-- start --
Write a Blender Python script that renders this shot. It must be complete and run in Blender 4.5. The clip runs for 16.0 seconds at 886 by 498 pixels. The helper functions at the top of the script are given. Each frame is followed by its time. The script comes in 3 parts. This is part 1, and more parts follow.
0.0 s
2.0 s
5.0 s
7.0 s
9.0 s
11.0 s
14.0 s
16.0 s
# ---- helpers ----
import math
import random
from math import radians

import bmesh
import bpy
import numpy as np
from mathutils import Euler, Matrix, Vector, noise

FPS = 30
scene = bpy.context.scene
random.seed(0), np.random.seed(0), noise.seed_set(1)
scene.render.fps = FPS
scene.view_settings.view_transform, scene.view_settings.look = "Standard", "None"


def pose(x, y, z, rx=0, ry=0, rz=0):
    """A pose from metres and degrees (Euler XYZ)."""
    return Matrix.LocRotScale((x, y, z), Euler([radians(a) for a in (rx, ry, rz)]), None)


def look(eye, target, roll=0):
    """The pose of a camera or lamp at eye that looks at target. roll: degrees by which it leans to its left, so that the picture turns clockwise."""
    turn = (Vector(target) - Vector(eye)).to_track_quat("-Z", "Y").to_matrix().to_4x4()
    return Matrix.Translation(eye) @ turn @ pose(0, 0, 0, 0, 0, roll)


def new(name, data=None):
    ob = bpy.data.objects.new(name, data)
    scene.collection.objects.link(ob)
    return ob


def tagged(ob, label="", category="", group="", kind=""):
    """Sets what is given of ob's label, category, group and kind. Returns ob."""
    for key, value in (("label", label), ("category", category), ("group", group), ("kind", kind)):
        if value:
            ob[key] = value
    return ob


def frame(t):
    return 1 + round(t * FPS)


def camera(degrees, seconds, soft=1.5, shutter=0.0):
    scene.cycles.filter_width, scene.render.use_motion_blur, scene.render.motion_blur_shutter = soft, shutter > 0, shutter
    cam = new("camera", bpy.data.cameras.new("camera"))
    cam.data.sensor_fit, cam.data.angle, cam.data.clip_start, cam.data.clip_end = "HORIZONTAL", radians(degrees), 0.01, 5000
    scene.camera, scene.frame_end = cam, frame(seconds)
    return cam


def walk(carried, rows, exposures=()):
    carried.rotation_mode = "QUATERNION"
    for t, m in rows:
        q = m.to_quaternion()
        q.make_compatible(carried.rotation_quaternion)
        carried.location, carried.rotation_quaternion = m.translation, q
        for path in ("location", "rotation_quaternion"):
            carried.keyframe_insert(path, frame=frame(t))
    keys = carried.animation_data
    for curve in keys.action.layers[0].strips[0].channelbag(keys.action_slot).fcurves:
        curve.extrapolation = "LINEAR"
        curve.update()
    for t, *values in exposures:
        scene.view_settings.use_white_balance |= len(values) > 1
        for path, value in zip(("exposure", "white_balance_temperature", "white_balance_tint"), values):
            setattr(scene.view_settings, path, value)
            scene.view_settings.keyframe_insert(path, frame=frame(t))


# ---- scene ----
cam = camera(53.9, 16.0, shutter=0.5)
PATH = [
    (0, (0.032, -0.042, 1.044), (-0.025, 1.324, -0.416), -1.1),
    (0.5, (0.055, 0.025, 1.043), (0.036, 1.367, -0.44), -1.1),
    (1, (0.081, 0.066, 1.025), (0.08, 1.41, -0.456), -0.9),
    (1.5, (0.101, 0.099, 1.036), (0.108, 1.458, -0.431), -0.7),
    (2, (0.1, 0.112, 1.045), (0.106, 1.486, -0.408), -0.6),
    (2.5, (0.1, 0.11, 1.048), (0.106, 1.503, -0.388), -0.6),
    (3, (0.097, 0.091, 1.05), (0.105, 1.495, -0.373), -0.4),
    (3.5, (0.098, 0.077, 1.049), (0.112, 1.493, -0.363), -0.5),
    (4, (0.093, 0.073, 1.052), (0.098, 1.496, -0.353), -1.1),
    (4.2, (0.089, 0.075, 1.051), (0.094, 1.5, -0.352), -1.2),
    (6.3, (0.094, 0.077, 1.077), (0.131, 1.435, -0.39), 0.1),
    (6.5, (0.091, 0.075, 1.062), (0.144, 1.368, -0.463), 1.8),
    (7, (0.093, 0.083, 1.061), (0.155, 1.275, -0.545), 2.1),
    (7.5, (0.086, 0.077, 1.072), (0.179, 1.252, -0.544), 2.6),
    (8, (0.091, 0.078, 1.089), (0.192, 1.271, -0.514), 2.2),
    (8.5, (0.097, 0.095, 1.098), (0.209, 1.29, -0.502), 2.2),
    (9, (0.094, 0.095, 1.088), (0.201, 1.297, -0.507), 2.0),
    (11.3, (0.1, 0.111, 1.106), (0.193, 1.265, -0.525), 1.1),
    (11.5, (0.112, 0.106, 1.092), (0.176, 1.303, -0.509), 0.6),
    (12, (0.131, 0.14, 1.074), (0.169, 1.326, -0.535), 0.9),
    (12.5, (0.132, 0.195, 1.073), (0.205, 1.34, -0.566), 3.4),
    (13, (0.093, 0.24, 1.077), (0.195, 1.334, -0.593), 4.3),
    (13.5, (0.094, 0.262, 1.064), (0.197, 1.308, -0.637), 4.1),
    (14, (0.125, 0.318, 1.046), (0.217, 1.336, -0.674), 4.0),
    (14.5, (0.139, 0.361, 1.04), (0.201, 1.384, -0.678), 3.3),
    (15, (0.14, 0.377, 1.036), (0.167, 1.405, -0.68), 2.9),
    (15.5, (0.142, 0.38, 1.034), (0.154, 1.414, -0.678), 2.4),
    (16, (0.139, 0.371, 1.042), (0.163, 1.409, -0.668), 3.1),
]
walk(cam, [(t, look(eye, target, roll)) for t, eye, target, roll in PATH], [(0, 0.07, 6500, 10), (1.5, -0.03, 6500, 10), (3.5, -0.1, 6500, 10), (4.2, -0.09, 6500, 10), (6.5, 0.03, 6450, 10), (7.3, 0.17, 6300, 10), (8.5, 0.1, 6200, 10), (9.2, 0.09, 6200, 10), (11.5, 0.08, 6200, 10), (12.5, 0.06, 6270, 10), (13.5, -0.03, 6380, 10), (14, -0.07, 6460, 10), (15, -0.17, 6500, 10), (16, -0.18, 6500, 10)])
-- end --
Copy each line of the data above that holds "camera".

Written answer:
    """The pose of a camera or lamp at eye that looks at target. roll: degrees by which it leans to its left, so that the picture turns clockwise."""
def camera(degrees, seconds, soft=1.5, shutter=0.0):
    cam = new("camera", bpy.data.cameras.new("camera"))
    scene.camera, scene.frame_end = cam, frame(seconds)
cam = camera(53.9, 16.0, shutter=0.5)